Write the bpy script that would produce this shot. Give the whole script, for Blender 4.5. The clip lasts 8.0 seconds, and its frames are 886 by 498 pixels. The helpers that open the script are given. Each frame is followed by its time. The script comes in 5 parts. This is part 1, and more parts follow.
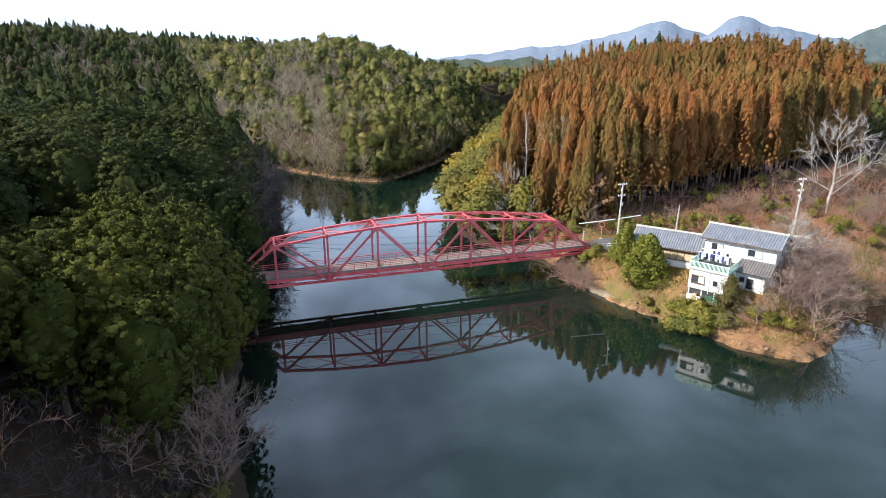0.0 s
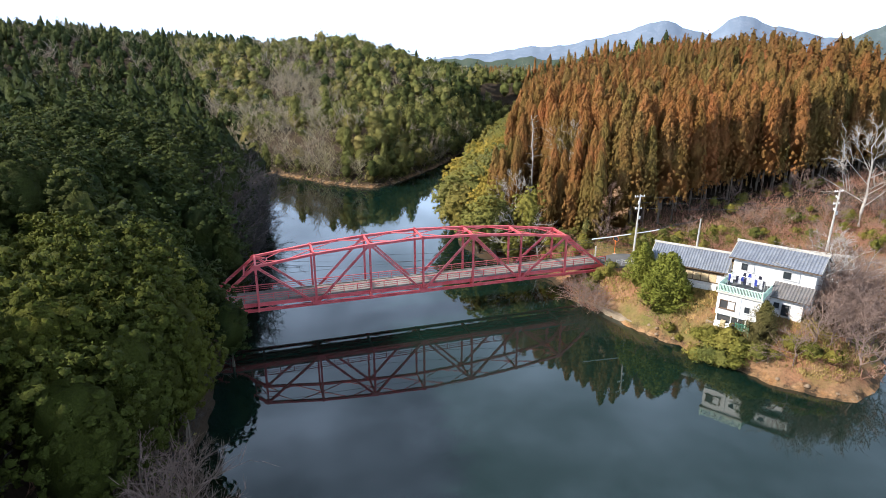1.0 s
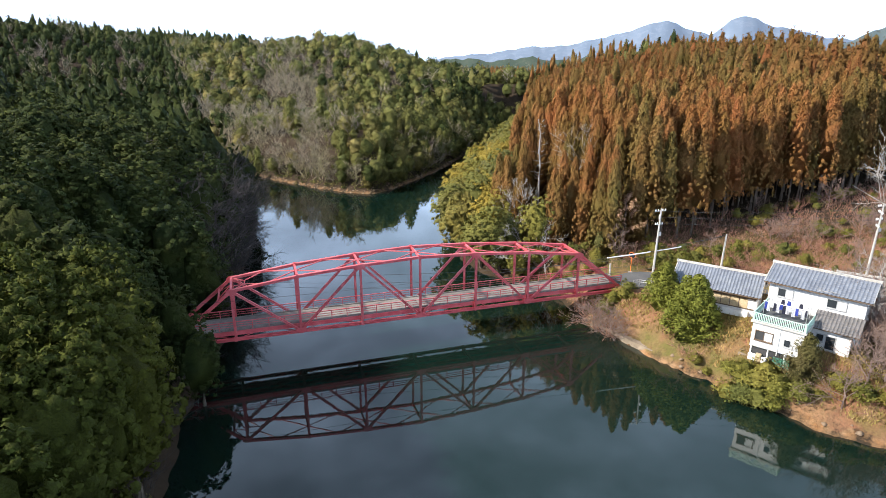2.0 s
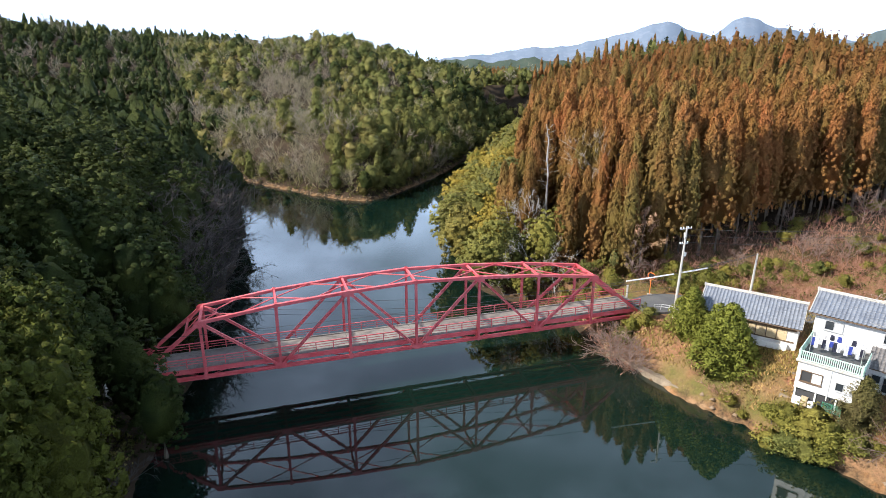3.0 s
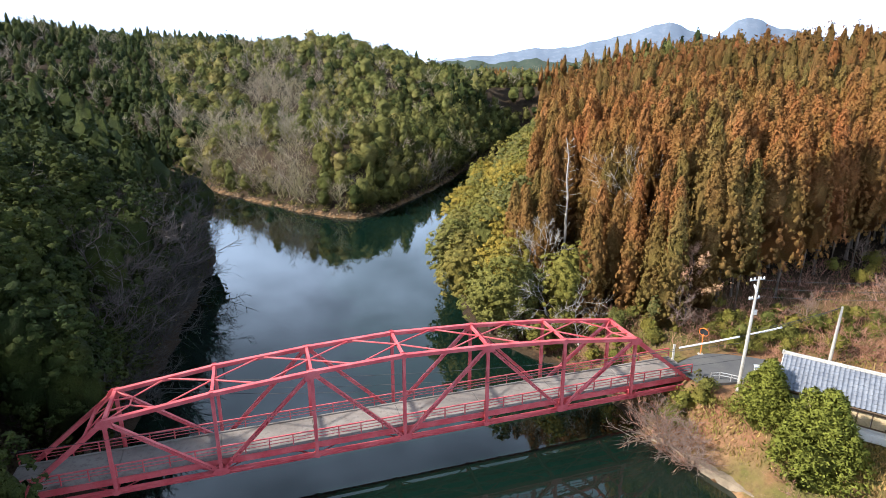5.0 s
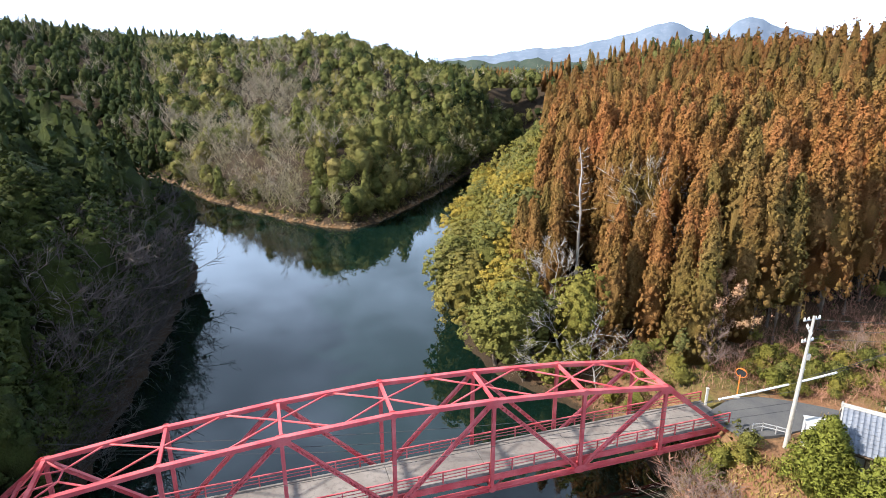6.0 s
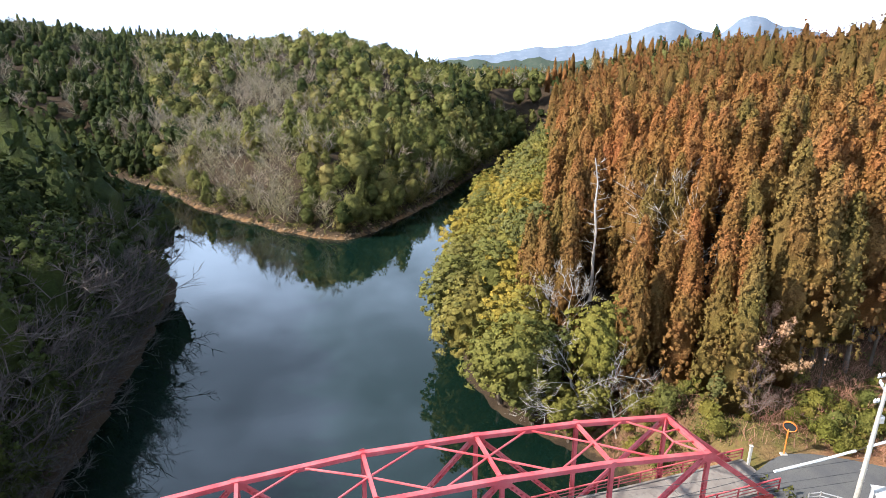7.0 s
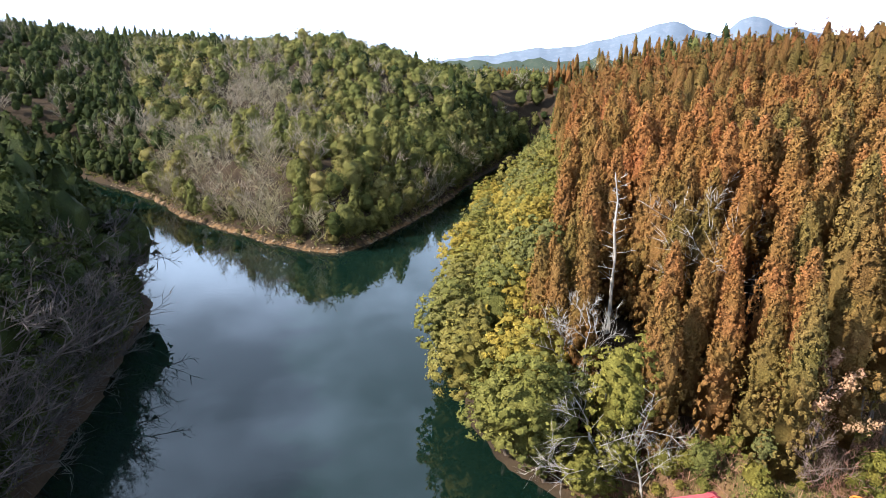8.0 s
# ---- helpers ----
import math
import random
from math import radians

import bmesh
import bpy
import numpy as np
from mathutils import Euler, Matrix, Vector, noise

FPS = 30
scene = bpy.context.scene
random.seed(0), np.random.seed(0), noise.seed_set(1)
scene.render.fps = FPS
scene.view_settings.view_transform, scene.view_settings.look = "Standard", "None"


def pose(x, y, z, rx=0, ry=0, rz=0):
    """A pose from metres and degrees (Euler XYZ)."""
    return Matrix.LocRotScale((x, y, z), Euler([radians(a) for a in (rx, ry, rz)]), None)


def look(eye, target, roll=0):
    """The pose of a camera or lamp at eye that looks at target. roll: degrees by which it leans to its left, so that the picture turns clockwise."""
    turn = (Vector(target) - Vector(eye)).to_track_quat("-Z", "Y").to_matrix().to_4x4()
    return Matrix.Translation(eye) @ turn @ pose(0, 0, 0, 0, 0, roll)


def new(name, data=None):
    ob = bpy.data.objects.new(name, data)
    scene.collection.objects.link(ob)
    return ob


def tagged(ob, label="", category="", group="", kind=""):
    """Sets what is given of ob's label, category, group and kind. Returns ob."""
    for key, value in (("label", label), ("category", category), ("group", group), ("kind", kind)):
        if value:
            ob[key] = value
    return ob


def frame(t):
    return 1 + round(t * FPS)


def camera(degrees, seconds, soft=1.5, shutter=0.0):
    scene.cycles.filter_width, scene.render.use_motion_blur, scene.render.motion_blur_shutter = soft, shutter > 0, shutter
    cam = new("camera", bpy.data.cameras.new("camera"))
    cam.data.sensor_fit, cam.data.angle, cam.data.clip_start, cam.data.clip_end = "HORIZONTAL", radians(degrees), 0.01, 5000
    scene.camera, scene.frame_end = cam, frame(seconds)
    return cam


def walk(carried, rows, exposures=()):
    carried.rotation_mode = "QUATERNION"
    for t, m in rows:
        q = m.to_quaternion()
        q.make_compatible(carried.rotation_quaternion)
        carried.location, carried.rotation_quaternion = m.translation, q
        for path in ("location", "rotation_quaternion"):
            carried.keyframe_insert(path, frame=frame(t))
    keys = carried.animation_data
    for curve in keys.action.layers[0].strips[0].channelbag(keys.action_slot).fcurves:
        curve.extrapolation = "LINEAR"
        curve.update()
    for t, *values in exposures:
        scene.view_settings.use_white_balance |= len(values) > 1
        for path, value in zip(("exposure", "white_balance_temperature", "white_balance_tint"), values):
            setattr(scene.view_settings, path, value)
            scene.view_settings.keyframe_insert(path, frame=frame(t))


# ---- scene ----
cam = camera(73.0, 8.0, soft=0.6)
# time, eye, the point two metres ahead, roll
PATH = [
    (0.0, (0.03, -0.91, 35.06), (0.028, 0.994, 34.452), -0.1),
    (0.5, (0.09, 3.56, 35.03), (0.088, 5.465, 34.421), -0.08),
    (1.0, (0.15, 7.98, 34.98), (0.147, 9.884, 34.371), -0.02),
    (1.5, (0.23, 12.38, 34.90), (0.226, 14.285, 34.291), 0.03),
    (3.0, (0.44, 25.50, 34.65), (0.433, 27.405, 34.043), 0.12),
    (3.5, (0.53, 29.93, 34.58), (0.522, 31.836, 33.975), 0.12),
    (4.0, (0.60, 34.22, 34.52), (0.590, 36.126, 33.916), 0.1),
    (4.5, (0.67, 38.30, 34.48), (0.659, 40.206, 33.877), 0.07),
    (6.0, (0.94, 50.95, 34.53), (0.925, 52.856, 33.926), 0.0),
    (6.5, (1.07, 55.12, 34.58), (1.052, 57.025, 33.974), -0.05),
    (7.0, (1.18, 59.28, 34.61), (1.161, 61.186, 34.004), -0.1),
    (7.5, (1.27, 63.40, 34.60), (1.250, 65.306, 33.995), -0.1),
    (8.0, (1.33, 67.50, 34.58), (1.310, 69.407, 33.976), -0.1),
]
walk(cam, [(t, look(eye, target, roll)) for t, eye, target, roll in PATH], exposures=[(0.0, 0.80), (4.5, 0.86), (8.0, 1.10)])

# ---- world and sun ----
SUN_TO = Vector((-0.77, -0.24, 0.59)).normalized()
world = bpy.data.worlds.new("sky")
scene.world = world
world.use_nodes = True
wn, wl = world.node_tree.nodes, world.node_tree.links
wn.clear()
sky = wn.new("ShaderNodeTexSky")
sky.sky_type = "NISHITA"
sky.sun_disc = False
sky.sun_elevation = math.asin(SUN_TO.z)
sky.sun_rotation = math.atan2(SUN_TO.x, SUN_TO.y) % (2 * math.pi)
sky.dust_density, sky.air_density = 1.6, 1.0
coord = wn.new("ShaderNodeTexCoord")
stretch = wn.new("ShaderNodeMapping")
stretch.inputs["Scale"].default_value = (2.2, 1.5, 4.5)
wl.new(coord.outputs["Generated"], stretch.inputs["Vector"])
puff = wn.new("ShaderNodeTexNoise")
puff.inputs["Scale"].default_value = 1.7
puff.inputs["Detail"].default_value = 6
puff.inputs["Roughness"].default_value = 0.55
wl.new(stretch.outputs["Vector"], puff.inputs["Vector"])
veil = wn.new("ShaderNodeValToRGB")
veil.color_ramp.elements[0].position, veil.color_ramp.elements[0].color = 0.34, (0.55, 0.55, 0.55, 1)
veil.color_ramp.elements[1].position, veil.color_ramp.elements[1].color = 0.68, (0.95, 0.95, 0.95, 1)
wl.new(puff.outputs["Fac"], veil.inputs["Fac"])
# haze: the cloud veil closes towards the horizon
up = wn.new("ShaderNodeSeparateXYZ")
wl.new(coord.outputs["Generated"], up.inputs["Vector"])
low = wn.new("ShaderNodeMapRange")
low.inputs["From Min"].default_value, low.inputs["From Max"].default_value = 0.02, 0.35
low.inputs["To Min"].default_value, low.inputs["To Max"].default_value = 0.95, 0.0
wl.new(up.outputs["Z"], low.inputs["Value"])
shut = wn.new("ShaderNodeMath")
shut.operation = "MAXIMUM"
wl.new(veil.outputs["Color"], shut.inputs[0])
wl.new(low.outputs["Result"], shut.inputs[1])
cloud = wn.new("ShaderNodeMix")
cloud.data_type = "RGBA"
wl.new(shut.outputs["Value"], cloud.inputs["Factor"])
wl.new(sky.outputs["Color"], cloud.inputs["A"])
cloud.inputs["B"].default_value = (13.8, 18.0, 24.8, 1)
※
-- Exercise --
Reproduce each line exactly as it appears, omitting the pictures.

-- Answer to this task --
Write the bpy script that would produce this shot. Give the whole script, for Blender 4.5. The clip lasts 8.0 seconds, and its frames are 886 by 498 pixels. The helpers that open the script are given. Each frame is followed by its time. The script comes in 5 parts. This is part 1, and more parts follow.
0.0 s
1.0 s
2.0 s
3.0 s
5.0 s
6.0 s
7.0 s
8.0 s
# ---- helpers ----
import math
import random
from math import radians

import bmesh
import bpy
import numpy as np
from mathutils import Euler, Matrix, Vector, noise

FPS = 30
scene = bpy.context.scene
random.seed(0), np.random.seed(0), noise.seed_set(1)
scene.render.fps = FPS
scene.view_settings.view_transform, scene.view_settings.look = "Standard", "None"


def pose(x, y, z, rx=0, ry=0, rz=0):
    """A pose from metres and degrees (Euler XYZ)."""
    return Matrix.LocRotScale((x, y, z), Euler([radians(a) for a in (rx, ry, rz)]), None)


def look(eye, target, roll=0):
    """The pose of a camera or lamp at eye that looks at target. roll: degrees by which it leans to its left, so that the picture turns clockwise."""
    turn = (Vector(target) - Vector(eye)).to_track_quat("-Z", "Y").to_matrix().to_4x4()
    return Matrix.Translation(eye) @ turn @ pose(0, 0, 0, 0, 0, roll)


def new(name, data=None):
    ob = bpy.data.objects.new(name, data)
    scene.collection.objects.link(ob)
    return ob


def tagged(ob, label="", category="", group="", kind=""):
    """Sets what is given of ob's label, category, group and kind. Returns ob."""
    for key, value in (("label", label), ("category", category), ("group", group), ("kind", kind)):
        if value:
            ob[key] = value
    return ob


def frame(t):
    return 1 + round(t * FPS)


def camera(degrees, seconds, soft=1.5, shutter=0.0):
    scene.cycles.filter_width, scene.render.use_motion_blur, scene.render.motion_blur_shutter = soft, shutter > 0, shutter
    cam = new("camera", bpy.data.cameras.new("camera"))
    cam.data.sensor_fit, cam.data.angle, cam.data.clip_start, cam.data.clip_end = "HORIZONTAL", radians(degrees), 0.01, 5000
    scene.camera, scene.frame_end = cam, frame(seconds)
    return cam


def walk(carried, rows, exposures=()):
    carried.rotation_mode = "QUATERNION"
    for t, m in rows:
        q = m.to_quaternion()
        q.make_compatible(carried.rotation_quaternion)
        carried.location, carried.rotation_quaternion = m.translation, q
        for path in ("location", "rotation_quaternion"):
            carried.keyframe_insert(path, frame=frame(t))
    keys = carried.animation_data
    for curve in keys.action.layers[0].strips[0].channelbag(keys.action_slot).fcurves:
        curve.extrapolation = "LINEAR"
        curve.update()
    for t, *values in exposures:
        scene.view_settings.use_white_balance |= len(values) > 1
        for path, value in zip(("exposure", "white_balance_temperature", "white_balance_tint"), values):
            setattr(scene.view_settings, path, value)
            scene.view_settings.keyframe_insert(path, frame=frame(t))


# ---- scene ----
cam = camera(73.0, 8.0, soft=0.6)
# time, eye, the point two metres ahead, roll
PATH = [
    (0.0, (0.03, -0.91, 35.06), (0.028, 0.994, 34.452), -0.1),
    (0.5, (0.09, 3.56, 35.03), (0.088, 5.465, 34.421), -0.08),
    (1.0, (0.15, 7.98, 34.98), (0.147, 9.884, 34.371), -0.02),
    (1.5, (0.23, 12.38, 34.90), (0.226, 14.285, 34.291), 0.03),
    (3.0, (0.44, 25.50, 34.65), (0.433, 27.405, 34.043), 0.12),
    (3.5, (0.53, 29.93, 34.58), (0.522, 31.836, 33.975), 0.12),
    (4.0, (0.60, 34.22, 34.52), (0.590, 36.126, 33.916), 0.1),
    (4.5, (0.67, 38.30, 34.48), (0.659, 40.206, 33.877), 0.07),
    (6.0, (0.94, 50.95, 34.53), (0.925, 52.856, 33.926), 0.0),
    (6.5, (1.07, 55.12, 34.58), (1.052, 57.025, 33.974), -0.05),
    (7.0, (1.18, 59.28, 34.61), (1.161, 61.186, 34.004), -0.1),
    (7.5, (1.27, 63.40, 34.60), (1.250, 65.306, 33.995), -0.1),
    (8.0, (1.33, 67.50, 34.58), (1.310, 69.407, 33.976), -0.1),
]
walk(cam, [(t, look(eye, target, roll)) for t, eye, target, roll in PATH], exposures=[(0.0, 0.80), (4.5, 0.86), (8.0, 1.10)])

# ---- world and sun ----
SUN_TO = Vector((-0.77, -0.24, 0.59)).normalized()
world = bpy.data.worlds.new("sky")
scene.world = world
world.use_nodes = True
wn, wl = world.node_tree.nodes, world.node_tree.links
wn.clear()
sky = wn.new("ShaderNodeTexSky")
sky.sky_type = "NISHITA"
sky.sun_disc = False
sky.sun_elevation = math.asin(SUN_TO.z)
sky.sun_rotation = math.atan2(SUN_TO.x, SUN_TO.y) % (2 * math.pi)
sky.dust_density, sky.air_density = 1.6, 1.0
coord = wn.new("ShaderNodeTexCoord")
stretch = wn.new("ShaderNodeMapping")
stretch.inputs["Scale"].default_value = (2.2, 1.5, 4.5)
wl.new(coord.outputs["Generated"], stretch.inputs["Vector"])
puff = wn.new("ShaderNodeTexNoise")
puff.inputs["Scale"].default_value = 1.7
puff.inputs["Detail"].default_value = 6
puff.inputs["Roughness"].default_value = 0.55
wl.new(stretch.outputs["Vector"], puff.inputs["Vector"])
veil = wn.new("ShaderNodeValToRGB")
veil.color_ramp.elements[0].position, veil.color_ramp.elements[0].color = 0.34, (0.55, 0.55, 0.55, 1)
veil.color_ramp.elements[1].position, veil.color_ramp.elements[1].color = 0.68, (0.95, 0.95, 0.95, 1)
wl.new(puff.outputs["Fac"], veil.inputs["Fac"])
# haze: the cloud veil closes towards the horizon
up = wn.new("ShaderNodeSeparateXYZ")
wl.new(coord.outputs["Generated"], up.inputs["Vector"])
low = wn.new("ShaderNodeMapRange")
low.inputs["From Min"].default_value, low.inputs["From Max"].default_value = 0.02, 0.35
low.inputs["To Min"].default_value, low.inputs["To Max"].default_value = 0.95, 0.0
wl.new(up.outputs["Z"], low.inputs["Value"])
shut = wn.new("ShaderNodeMath")
shut.operation = "MAXIMUM"
wl.new(veil.outputs["Color"], shut.inputs[0])
wl.new(low.outputs["Result"], shut.inputs[1])
cloud = wn.new("ShaderNodeMix")
cloud.data_type = "RGBA"
wl.new(shut.outputs["Value"], cloud.inputs["Factor"])
wl.new(sky.outputs["Color"], cloud.inputs["A"])
cloud.inputs["B"].default_value = (13.8, 18.0, 24.8, 1)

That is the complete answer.